How can I disable telemetry?

Use the --disable-telemetry flag to completely disable telemetry. We use the data collected only to improve code-server.

How does code-server decide what workspace or folder to open?

code-server tries the following in order:

  1. The workspace query parameter.
  2. The folder query parameter.
  3. The workspace or directory passed on the command line.
  4. The last opened workspace or directory.

How do I debug issues with code-server?

First run code-server with at least debug logging (or trace to be really thorough) by setting the --log flag or the LOG_LEVEL environment variable. -vvv and --verbose are aliases for --log trace.

code-server --log debug

Once this is done, replicate the issue you're having then collect logging information from the following places:

  1. stdout
  2. The most recently created directory in the ~/.local/share/code-server/logs directory
  3. The browser console and network tabs.

Additionally, collecting core dumps (you may need to enable them first) if code-server crashes can be helpful.

Heartbeat file

code-server touches ~/.local/share/code-server/heartbeat once a minute as long as there is an active browser connection.

If you want to shutdown code-server if there hasn't been an active connection in X minutes you can do so by continuously checking the last modified time on the heartbeat file and if it is older than X minutes, you should kill code-server.

#1636 will make the experience here better.

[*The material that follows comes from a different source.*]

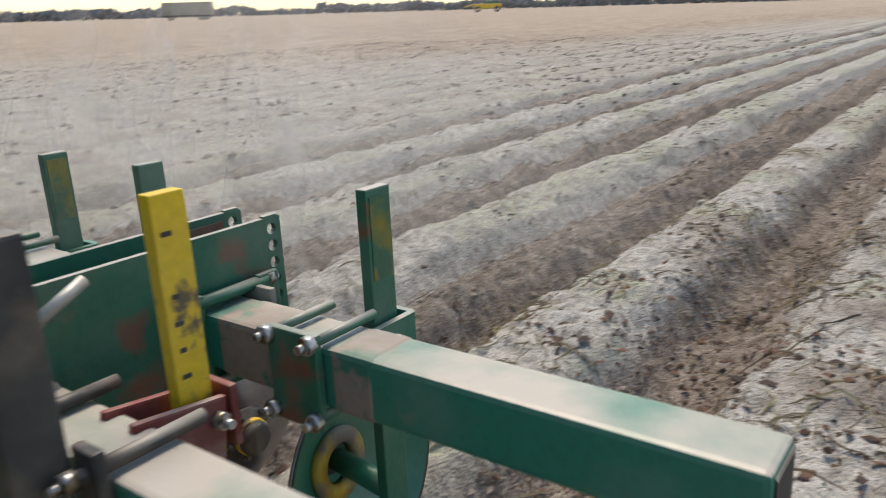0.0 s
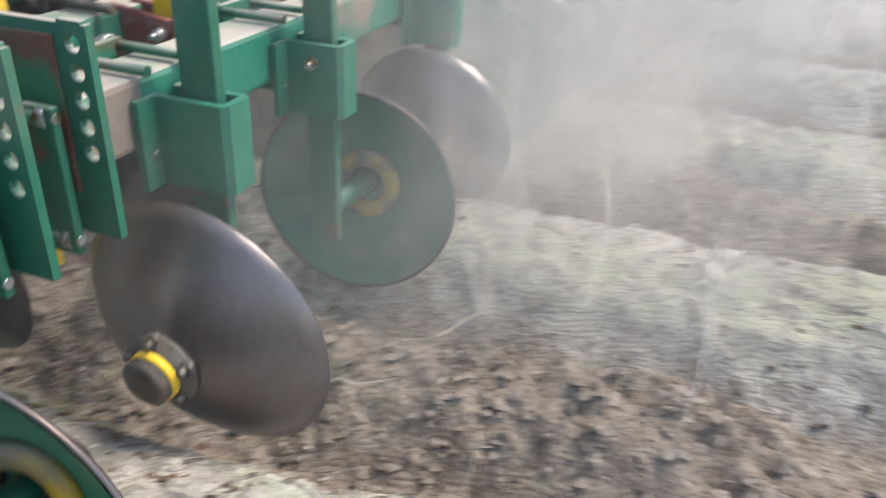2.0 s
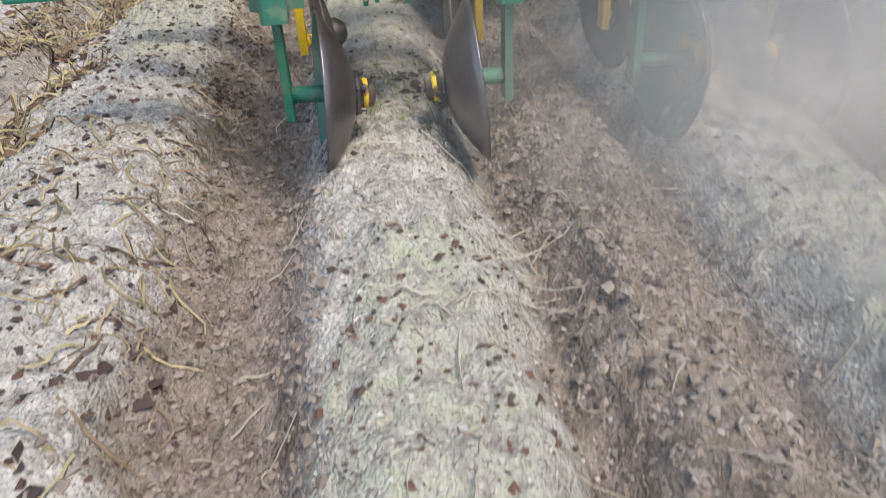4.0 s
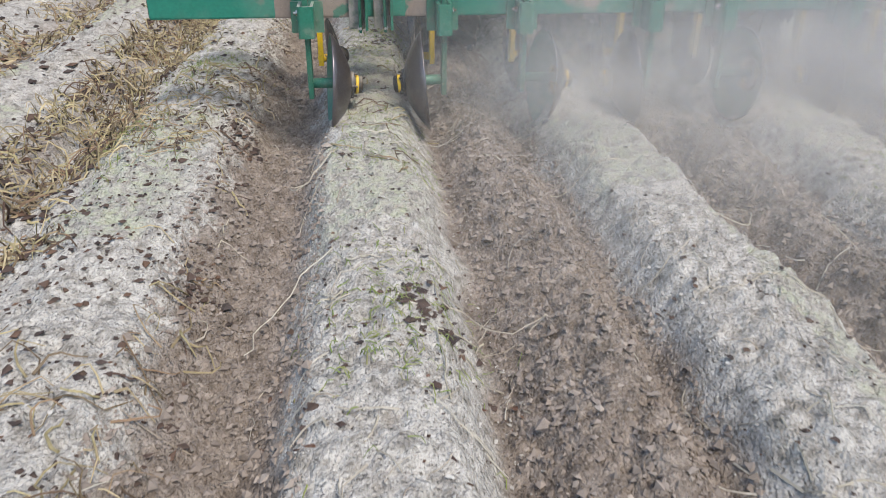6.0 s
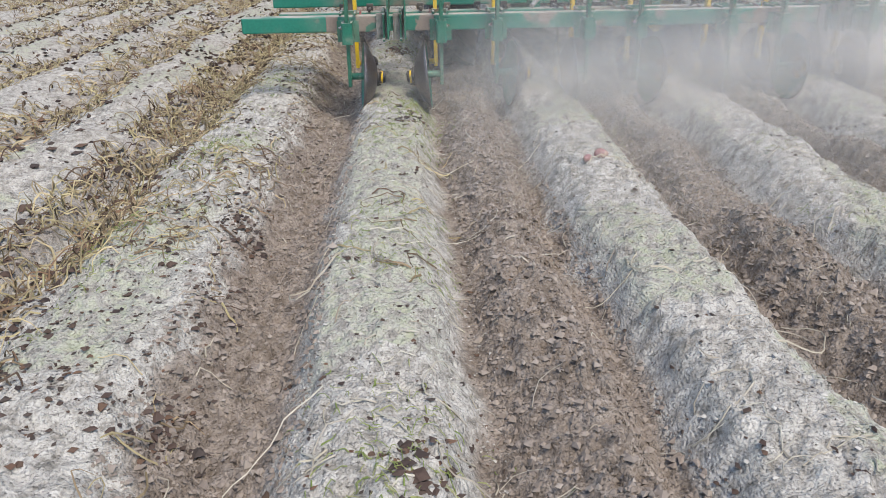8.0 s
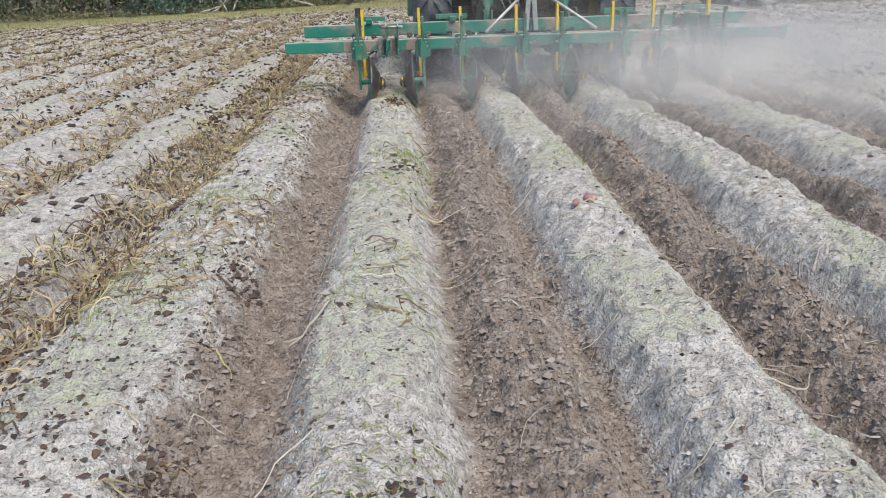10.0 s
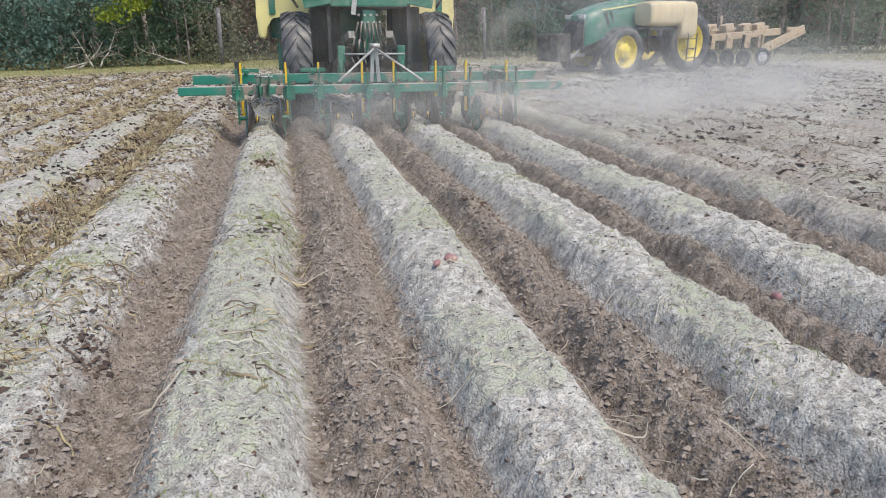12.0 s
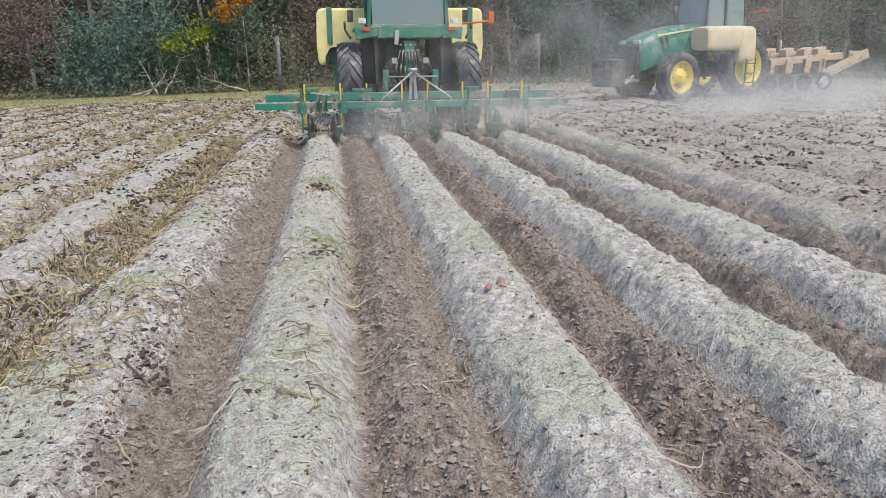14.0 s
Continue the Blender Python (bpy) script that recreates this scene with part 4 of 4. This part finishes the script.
# ---- litter on the field ----
def strands(name, x, y, length, curl, r, lift, mat, label, category, seg=7):
    """Thin bent stems lying on the soil: tubes of three sides along curved lines."""
    n = len(x)
    head = rng.uniform(0, 6.28, n)
    bend = rng.normal(size=n) * curl
    px, py = [x], [y]
    ln = length * rng.uniform(0.4, 1.3, n) / (seg - 1)
    for i in range(seg - 1):
        px.append(px[-1] + np.cos(head) * ln)
        py.append(py[-1] + np.sin(head) * ln)
        head = head + bend / (seg - 1) + rng.normal(size=n) * curl * 0.22
    px, py = np.stack(px, 1), np.stack(py, 1)
    pz = height(px.ravel(), py.ravel()).reshape(px.shape) + r * 0.6
    f = np.linspace(0, 1, seg)[None, :]
    arch = (lift * rng.uniform(0, 1, n) ** 1.5)[:, None] * np.sin(np.pi * np.clip(f * rng.uniform(0.6, 1.2, n)[:, None], 0, 1))
    stiff = pz[:, :1] * (1 - f) + pz[:, -1:] * f
    pz = np.maximum(pz, stiff * 0.6 + pz * 0.4) + arch
    tx, ty = np.gradient(px, axis=1), np.gradient(py, axis=1)
    t = np.hypot(tx, ty) + 1e-9
    sx, sy = -ty / t, tx / t
    rr = (r * rng.uniform(0.6, 1.5, n))[:, None] * (1 - 0.5 * f)
    v = np.stack([np.stack([px + sx * rr, py + sy * rr, pz], 2), np.stack([px - sx * rr, py - sy * rr, pz], 2), np.stack([px, py, pz + rr * 1.6], 2)], 2)
    base = (np.arange(n)[:, None, None] * seg + np.arange(seg - 1)[None, :, None]) * 3
    j = np.arange(3)[None, None, :]
    k = (j + 1) % 3
    faces = np.stack([base + j, base + k, base + 3 + k, base + 3 + j], 3).reshape(-1, 4)
    return soup(name, v.reshape(-1, 3), faces, mat, label, category)


def spots(n, x0, x1, y0, y1, clump=0.0, size=0.25):
    """Places in a strip, even or in clumps."""
    x, y = rng.uniform(x0, x1, n), rng.uniform(y0, y1, n)
    if clump:
        keep = vnoise(x, y, size, 77) > clump
        x, y = x[keep], y[keep]
    return x, y


def beds(n, ks, half, y0, y1, clump=0.0, size=0.3):
    x, y = spots(n, -half, half, y0, y1)
    x = x + rng.choice(ks, n)
    keep = vnoise(x, y, size, 55) > clump
    return x[keep], y[keep]


strands("dry_vines", *beds(190, [0, 1, 2, 3], 0.3, -3.5, 12.5, 0.25), 0.24, 1.6, 0.0027, 0.02, STRAW, "pale dry potato vines strewn over the grey beds", "vines")
strands("vine_stems", *beds(42, [0, 1], 0.24, -1.5, 5.5, 0.3), 0.42, 2.2, 0.0031, 0.03, STRAW, "long pale vine stems curled on the beds", "vines", 12)
strands("fine_straw", *beds(1100, [0, 1, 2, 3], 0.30, -3.0, 11.0, 0.2), 0.10, 0.9, 0.0022, 0.012, STRAW, "fine straw and root threads on the beds", "straw", 4)
strands("furrow_straw", *spots(1500, -0.75, 3.6, -2.5, 9.0, 0.35), 0.13, 1.2, 0.0022, 0.02, STRAW, "scattered straw in the turned furrows", "straw", 5)
strands("furrow_vines", *spots(4200, -1.74, -1.2, -2.0, 13.5, 0.36, 0.3), 0.15, 1.9, 0.0042, 0.10, VINE_MIX, "tangled yellow and brown vines filling a furrow", "vines", 6)
strands("side_vines", *spots(2800, -1.35, -0.62, -2.5, 13.0, 0.48, 0.3), 0.15, 1.5, 0.0032, 0.05, VINE_MIX, "yellowing vines on the unworked bed", "vines", 6)
for i, x in enumerate((-2.5, -3.5, -4.5, -5.5, -6.5, -7.5, -8.5, -9.5, -10.5, -11.5)):
    strands("row_vines", *spots(3200 if i < 2 else 1900, x - 0.34, x + 0.34, 2.0, 24.0, 0.38, 0.45), 0.13, 1.5, 0.0055, 0.07, VINE_MIX, "withered vines lining a furrow", "vines", 5)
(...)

How does the config file work?

When code-server starts up, it creates a default config file in ~/.config/code-server/config.yaml that looks like this:

bind-addr: 127.0.0.1:8080
auth: password
password: mewkmdasosafuio3422 # This is randomly generated for each config.yaml
cert: false

Each key in the file maps directly to a code-server flag. Run code-server --help to see a listing of all the flags.

The default config here says to listen on the loopback IP port 8080, enable password authorization and no TLS. Any flags passed to code-server will take priority over the config file.

The --config flag or $CODE_SERVER_CONFIG can be used to change the config file's location.

The default location also respects $XDG_CONFIG_HOME.